## INPUT ROWS:
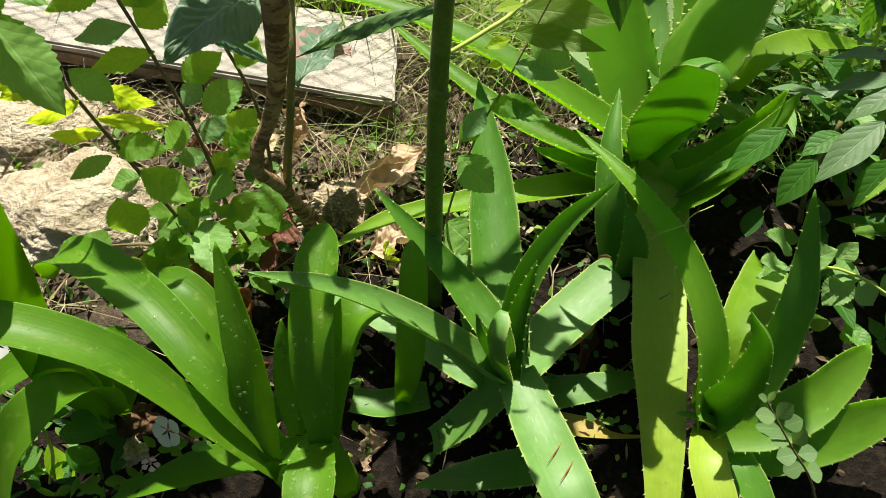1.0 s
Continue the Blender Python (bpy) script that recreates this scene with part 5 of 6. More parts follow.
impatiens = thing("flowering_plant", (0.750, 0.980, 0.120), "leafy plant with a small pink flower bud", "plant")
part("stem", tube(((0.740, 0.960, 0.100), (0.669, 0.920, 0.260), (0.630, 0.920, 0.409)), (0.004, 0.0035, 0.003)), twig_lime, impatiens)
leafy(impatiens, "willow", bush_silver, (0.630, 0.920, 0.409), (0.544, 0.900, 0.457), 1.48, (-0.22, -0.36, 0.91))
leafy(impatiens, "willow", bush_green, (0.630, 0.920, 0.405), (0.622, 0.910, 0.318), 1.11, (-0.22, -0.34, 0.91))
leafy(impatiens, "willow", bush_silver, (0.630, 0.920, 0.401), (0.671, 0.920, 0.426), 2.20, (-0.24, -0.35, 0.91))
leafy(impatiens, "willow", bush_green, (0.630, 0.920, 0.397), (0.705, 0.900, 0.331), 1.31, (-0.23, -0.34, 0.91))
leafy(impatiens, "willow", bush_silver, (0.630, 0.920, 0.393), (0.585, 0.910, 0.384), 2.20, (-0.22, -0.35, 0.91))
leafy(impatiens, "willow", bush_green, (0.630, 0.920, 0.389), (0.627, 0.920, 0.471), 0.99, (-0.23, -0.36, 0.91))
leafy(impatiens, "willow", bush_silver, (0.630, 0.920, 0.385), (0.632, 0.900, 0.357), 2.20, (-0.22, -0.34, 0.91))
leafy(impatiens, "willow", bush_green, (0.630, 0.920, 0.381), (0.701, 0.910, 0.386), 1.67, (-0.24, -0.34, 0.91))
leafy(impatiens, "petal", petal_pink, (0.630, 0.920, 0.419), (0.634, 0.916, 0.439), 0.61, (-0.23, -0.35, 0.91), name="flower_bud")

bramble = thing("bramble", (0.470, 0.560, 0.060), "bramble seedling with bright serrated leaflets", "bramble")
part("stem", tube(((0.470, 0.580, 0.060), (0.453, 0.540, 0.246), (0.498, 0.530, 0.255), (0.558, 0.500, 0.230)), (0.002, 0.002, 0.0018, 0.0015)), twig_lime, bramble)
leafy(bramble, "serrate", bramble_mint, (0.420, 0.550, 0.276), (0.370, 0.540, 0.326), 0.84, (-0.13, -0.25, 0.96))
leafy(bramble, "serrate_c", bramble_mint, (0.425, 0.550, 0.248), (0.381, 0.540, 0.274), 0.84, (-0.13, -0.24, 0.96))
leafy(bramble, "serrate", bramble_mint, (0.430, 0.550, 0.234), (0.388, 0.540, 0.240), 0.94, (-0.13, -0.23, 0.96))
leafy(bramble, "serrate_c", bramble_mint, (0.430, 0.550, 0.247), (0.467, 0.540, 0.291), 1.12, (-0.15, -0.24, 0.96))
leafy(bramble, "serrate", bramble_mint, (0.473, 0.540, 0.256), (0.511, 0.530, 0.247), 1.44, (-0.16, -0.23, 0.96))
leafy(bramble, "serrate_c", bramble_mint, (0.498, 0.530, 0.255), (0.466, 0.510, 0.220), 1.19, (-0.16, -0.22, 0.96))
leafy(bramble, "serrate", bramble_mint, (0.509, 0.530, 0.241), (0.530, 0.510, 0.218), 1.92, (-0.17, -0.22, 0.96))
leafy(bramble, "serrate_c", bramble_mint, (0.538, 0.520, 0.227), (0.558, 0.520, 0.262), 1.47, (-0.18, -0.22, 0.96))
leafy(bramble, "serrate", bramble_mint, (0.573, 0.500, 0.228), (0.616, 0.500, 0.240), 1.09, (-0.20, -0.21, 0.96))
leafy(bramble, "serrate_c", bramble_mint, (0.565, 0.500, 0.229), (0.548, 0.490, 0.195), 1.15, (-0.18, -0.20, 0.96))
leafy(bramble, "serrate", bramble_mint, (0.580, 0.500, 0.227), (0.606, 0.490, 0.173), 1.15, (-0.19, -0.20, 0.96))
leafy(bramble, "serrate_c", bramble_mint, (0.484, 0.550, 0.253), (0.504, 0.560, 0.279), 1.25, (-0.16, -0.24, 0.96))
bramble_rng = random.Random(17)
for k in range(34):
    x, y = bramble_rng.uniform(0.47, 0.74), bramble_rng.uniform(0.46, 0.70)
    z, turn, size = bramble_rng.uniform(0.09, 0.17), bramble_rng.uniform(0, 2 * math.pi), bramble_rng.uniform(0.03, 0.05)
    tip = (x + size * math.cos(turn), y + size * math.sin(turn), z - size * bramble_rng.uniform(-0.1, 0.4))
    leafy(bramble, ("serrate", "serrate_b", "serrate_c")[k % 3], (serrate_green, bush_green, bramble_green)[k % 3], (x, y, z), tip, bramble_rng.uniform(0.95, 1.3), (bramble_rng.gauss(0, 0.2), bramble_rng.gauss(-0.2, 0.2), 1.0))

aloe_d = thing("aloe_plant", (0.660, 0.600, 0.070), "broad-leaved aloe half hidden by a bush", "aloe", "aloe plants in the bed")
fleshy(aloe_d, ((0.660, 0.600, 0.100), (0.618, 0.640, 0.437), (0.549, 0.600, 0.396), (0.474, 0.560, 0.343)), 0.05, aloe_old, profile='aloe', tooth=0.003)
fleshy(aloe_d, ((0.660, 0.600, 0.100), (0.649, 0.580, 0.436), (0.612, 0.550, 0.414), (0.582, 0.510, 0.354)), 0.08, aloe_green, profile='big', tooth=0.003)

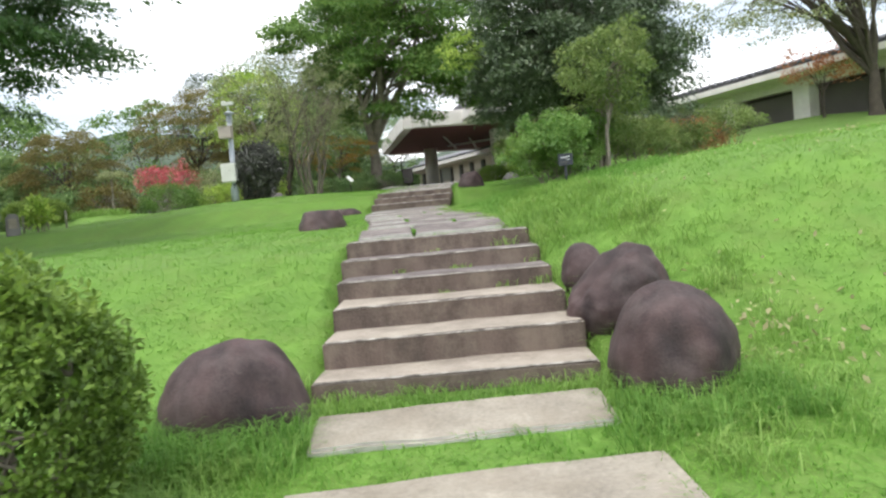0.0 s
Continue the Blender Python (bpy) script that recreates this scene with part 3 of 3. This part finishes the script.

## OBJECTIVE:
Without the pictures, reproduce every line of the records above exactly.

## OUTPUT BELOW:
1.0 s
Continue the Blender Python (bpy) script that recreates this scene with part 5 of 6. More parts follow.
impatiens = thing("flowering_plant", (0.750, 0.980, 0.120), "leafy plant with a small pink flower bud", "plant")
part("stem", tube(((0.740, 0.960, 0.100), (0.669, 0.920, 0.260), (0.630, 0.920, 0.409)), (0.004, 0.0035, 0.003)), twig_lime, impatiens)
leafy(impatiens, "willow", bush_silver, (0.630, 0.920, 0.409), (0.544, 0.900, 0.457), 1.48, (-0.22, -0.36, 0.91))
leafy(impatiens, "willow", bush_green, (0.630, 0.920, 0.405), (0.622, 0.910, 0.318), 1.11, (-0.22, -0.34, 0.91))
leafy(impatiens, "willow", bush_silver, (0.630, 0.920, 0.401), (0.671, 0.920, 0.426), 2.20, (-0.24, -0.35, 0.91))
leafy(impatiens, "willow", bush_green, (0.630, 0.920, 0.397), (0.705, 0.900, 0.331), 1.31, (-0.23, -0.34, 0.91))
leafy(impatiens, "willow", bush_silver, (0.630, 0.920, 0.393), (0.585, 0.910, 0.384), 2.20, (-0.22, -0.35, 0.91))
leafy(impatiens, "willow", bush_green, (0.630, 0.920, 0.389), (0.627, 0.920, 0.471), 0.99, (-0.23, -0.36, 0.91))
leafy(impatiens, "willow", bush_silver, (0.630, 0.920, 0.385), (0.632, 0.900, 0.357), 2.20, (-0.22, -0.34, 0.91))
leafy(impatiens, "willow", bush_green, (0.630, 0.920, 0.381), (0.701, 0.910, 0.386), 1.67, (-0.24, -0.34, 0.91))
leafy(impatiens, "petal", petal_pink, (0.630, 0.920, 0.419), (0.634, 0.916, 0.439), 0.61, (-0.23, -0.35, 0.91), name="flower_bud")

bramble = thing("bramble", (0.470, 0.560, 0.060), "bramble seedling with bright serrated leaflets", "bramble")
part("stem", tube(((0.470, 0.580, 0.060), (0.453, 0.540, 0.246), (0.498, 0.530, 0.255), (0.558, 0.500, 0.230)), (0.002, 0.002, 0.0018, 0.0015)), twig_lime, bramble)
leafy(bramble, "serrate", bramble_mint, (0.420, 0.550, 0.276), (0.370, 0.540, 0.326), 0.84, (-0.13, -0.25, 0.96))
leafy(bramble, "serrate_c", bramble_mint, (0.425, 0.550, 0.248), (0.381, 0.540, 0.274), 0.84, (-0.13, -0.24, 0.96))
leafy(bramble, "serrate", bramble_mint, (0.430, 0.550, 0.234), (0.388, 0.540, 0.240), 0.94, (-0.13, -0.23, 0.96))
leafy(bramble, "serrate_c", bramble_mint, (0.430, 0.550, 0.247), (0.467, 0.540, 0.291), 1.12, (-0.15, -0.24, 0.96))
leafy(bramble, "serrate", bramble_mint, (0.473, 0.540, 0.256), (0.511, 0.530, 0.247), 1.44, (-0.16, -0.23, 0.96))
leafy(bramble, "serrate_c", bramble_mint, (0.498, 0.530, 0.255), (0.466, 0.510, 0.220), 1.19, (-0.16, -0.22, 0.96))
leafy(bramble, "serrate", bramble_mint, (0.509, 0.530, 0.241), (0.530, 0.510, 0.218), 1.92, (-0.17, -0.22, 0.96))
leafy(bramble, "serrate_c", bramble_mint, (0.538, 0.520, 0.227), (0.558, 0.520, 0.262), 1.47, (-0.18, -0.22, 0.96))
leafy(bramble, "serrate", bramble_mint, (0.573, 0.500, 0.228), (0.616, 0.500, 0.240), 1.09, (-0.20, -0.21, 0.96))
leafy(bramble, "serrate_c", bramble_mint, (0.565, 0.500, 0.229), (0.548, 0.490, 0.195), 1.15, (-0.18, -0.20, 0.96))
leafy(bramble, "serrate", bramble_mint, (0.580, 0.500, 0.227), (0.606, 0.490, 0.173), 1.15, (-0.19, -0.20, 0.96))
leafy(bramble, "serrate_c", bramble_mint, (0.484, 0.550, 0.253), (0.504, 0.560, 0.279), 1.25, (-0.16, -0.24, 0.96))
bramble_rng = random.Random(17)
for k in range(34):
    x, y = bramble_rng.uniform(0.47, 0.74), bramble_rng.uniform(0.46, 0.70)
    z, turn, size = bramble_rng.uniform(0.09, 0.17), bramble_rng.uniform(0, 2 * math.pi), bramble_rng.uniform(0.03, 0.05)
    tip = (x + size * math.cos(turn), y + size * math.sin(turn), z - size * bramble_rng.uniform(-0.1, 0.4))
    leafy(bramble, ("serrate", "serrate_b", "serrate_c")[k % 3], (serrate_green, bush_green, bramble_green)[k % 3], (x, y, z), tip, bramble_rng.uniform(0.95, 1.3), (bramble_rng.gauss(0, 0.2), bramble_rng.gauss(-0.2, 0.2), 1.0))

aloe_d = thing("aloe_plant", (0.660, 0.600, 0.070), "broad-leaved aloe half hidden by a bush", "aloe", "aloe plants in the bed")
fleshy(aloe_d, ((0.660, 0.600, 0.100), (0.618, 0.640, 0.437), (0.549, 0.600, 0.396), (0.474, 0.560, 0.343)), 0.05, aloe_old, profile='aloe', tooth=0.003)
fleshy(aloe_d, ((0.660, 0.600, 0.100), (0.649, 0.580, 0.436), (0.612, 0.550, 0.414), (0.582, 0.510, 0.354)), 0.08, aloe_green, profile='big', tooth=0.003)

0.0 s
Continue the Blender Python (bpy) script that recreates this scene with part 3 of 3. This part finishes the script.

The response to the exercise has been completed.